The move was hailed by various non-government organizations in Quezon City as an essential health, environmental and safety measure worth replicating by other local government units (LGUs).

QC Ordinance No. 2618 Series of 2017 states the ban is being placed in time for the upcoming Christmas holiday season when firecracker explosions are known to cause respiratory ailments, injuries, deaths, and damages to properties.

The Quezon City barangay league is in charge of implementing the ban with the assistance of the Department of Public Order and Safety and the Quezon City Police District.

“We laud our local officials for enacting this ordinance that promises health and environmental benefits beyond measure for the people of Quezon City… Metro Manila and the whole nation will be watching as Quezon City enforces its ban on firecrackers and other pyrotechnic devices for the common good,” said Thony Dizon, Chemical Safety Campaigner for EcoWaste Coalition in a statement.

“Children are at high risk for firecracker-related injuries that can seriously maim or kill… Quezon City’s ban on firecrackers, which all parents should support, will put an end to these gory stories,” said Ines Fernandez, founder of Arugaan, a breastfeeding advocacy group promoting child and maternal health.

Clean air advocate Tessa Oliva, Executive Director of Green Convergence, said: “Quezon City’s ban on firecrackers is good news for our noses and lungs as it will cut the discharge of dirty and toxic fumes that we inhale, which can aggravate the health conditions of adults and kids, especially those with asthma and other respiratory ailments. Since air pollutants know no boundaries, we hope other LGUs will ban firecrackers and fireworks as well.”

“With the ban on firecrackers, we hope to see cleaner streets come New Year’s Day. We look forward to ushering in 2018 with no more firecracker wrappers and debris to sweep and dispose of.

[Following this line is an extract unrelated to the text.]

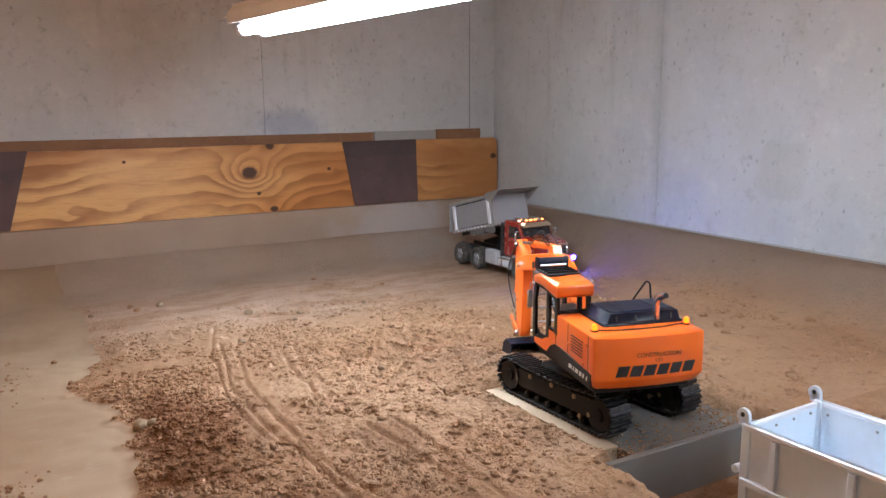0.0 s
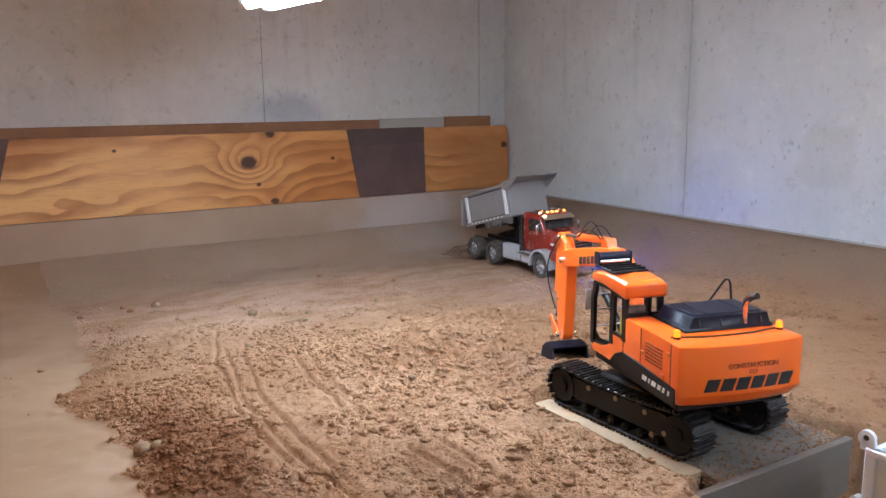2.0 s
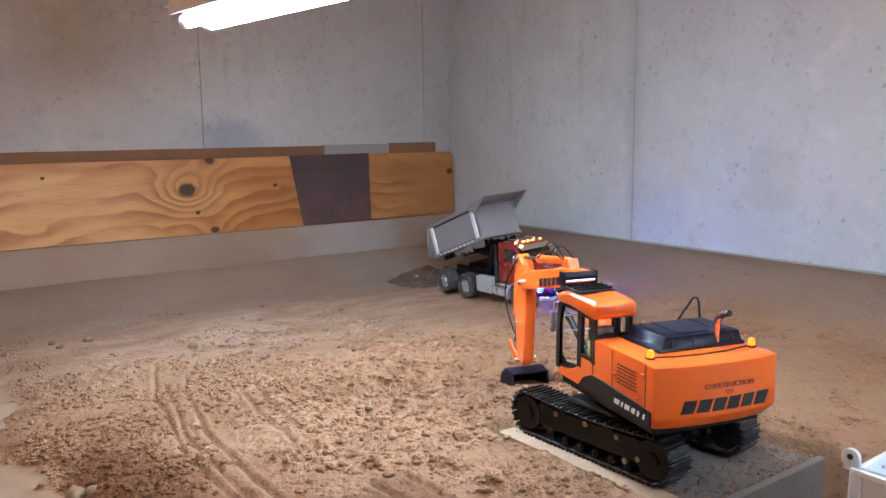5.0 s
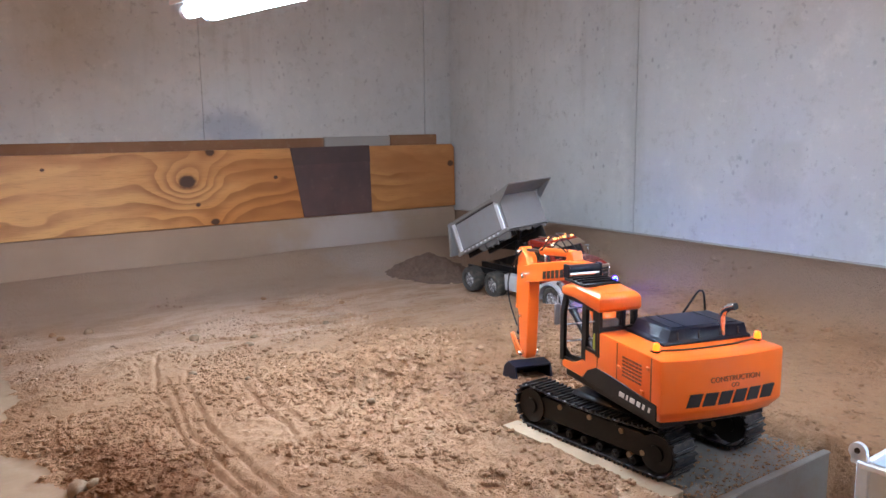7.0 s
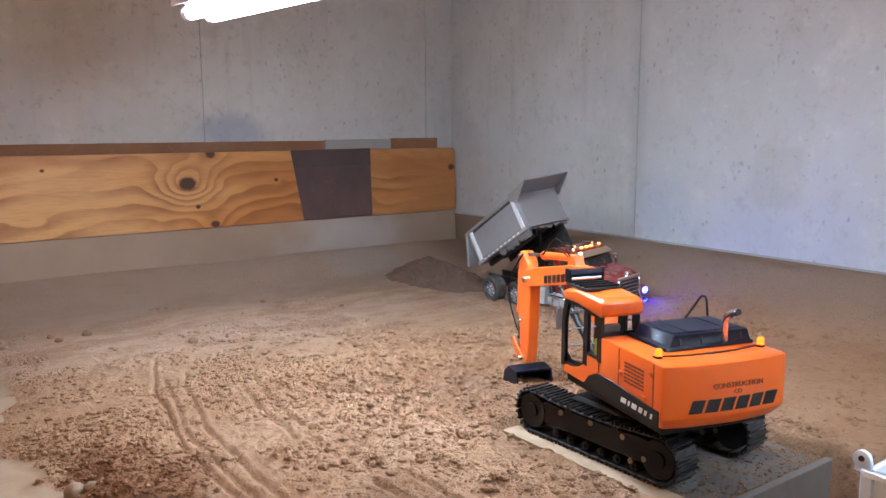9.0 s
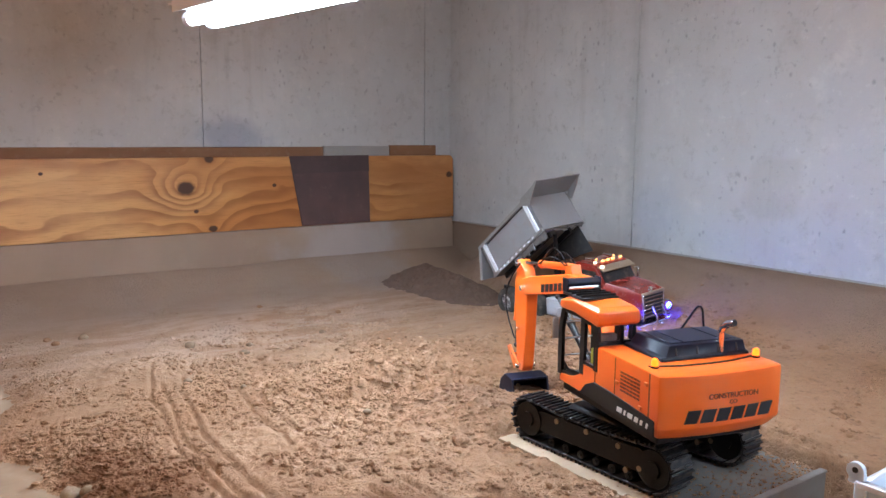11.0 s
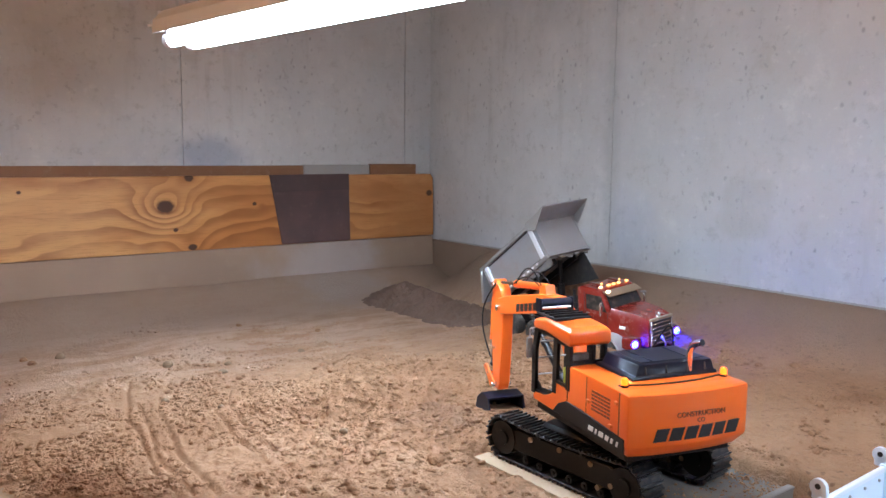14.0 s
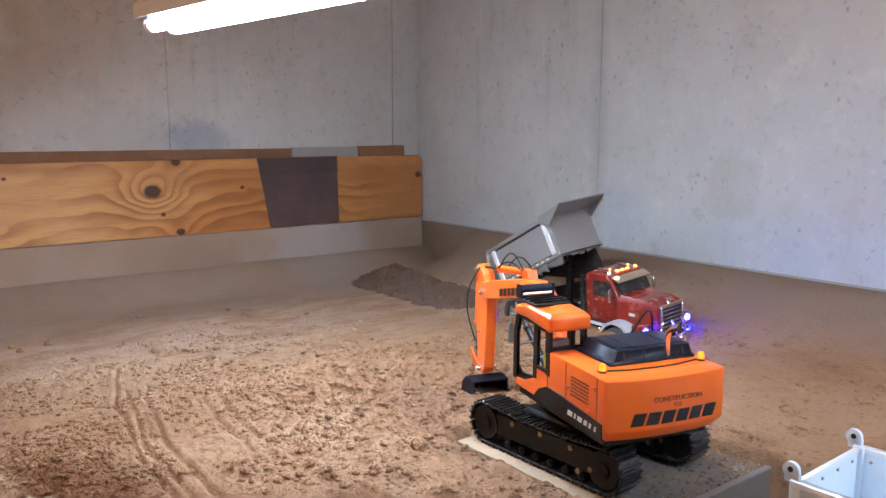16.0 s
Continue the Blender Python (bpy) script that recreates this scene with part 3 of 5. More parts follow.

The ban will surely cut the quantity and toxicity of residual waste that our communities throw away during New Year and other special occasions,” said Sonia Mendoza, Chairman, Mother Earth Foundation.

For Anna Cabrera, Executive Director of the Philippine Animal Welfare Society, “the prohibition on firecrackers will be very beneficial to animals, especially for pet as well as stray cats and dogs who suffer a lot from the ear-splitting sounds of firecracker explosions,” adding that “other LGUs should follow Quezon City’s example.”

“As a resident of an urban poor community in Quezon City, the ban of firecrackers, we hope, will reduce the threat of fires in our neighborhood, as well as put more nutritious food on the table with the money saved from not buying firecrackers,” said Mercy Donor of Piglas Kababaihan.

The new ordinance signed in October specifies that the ban covers public places such as any street, road, alley, thoroughfare, open space, plaza, park, basketball court, and other similar places.

Firecrackers can still be approved for use in festivities with a clearance from the Department of Public Order and Safety.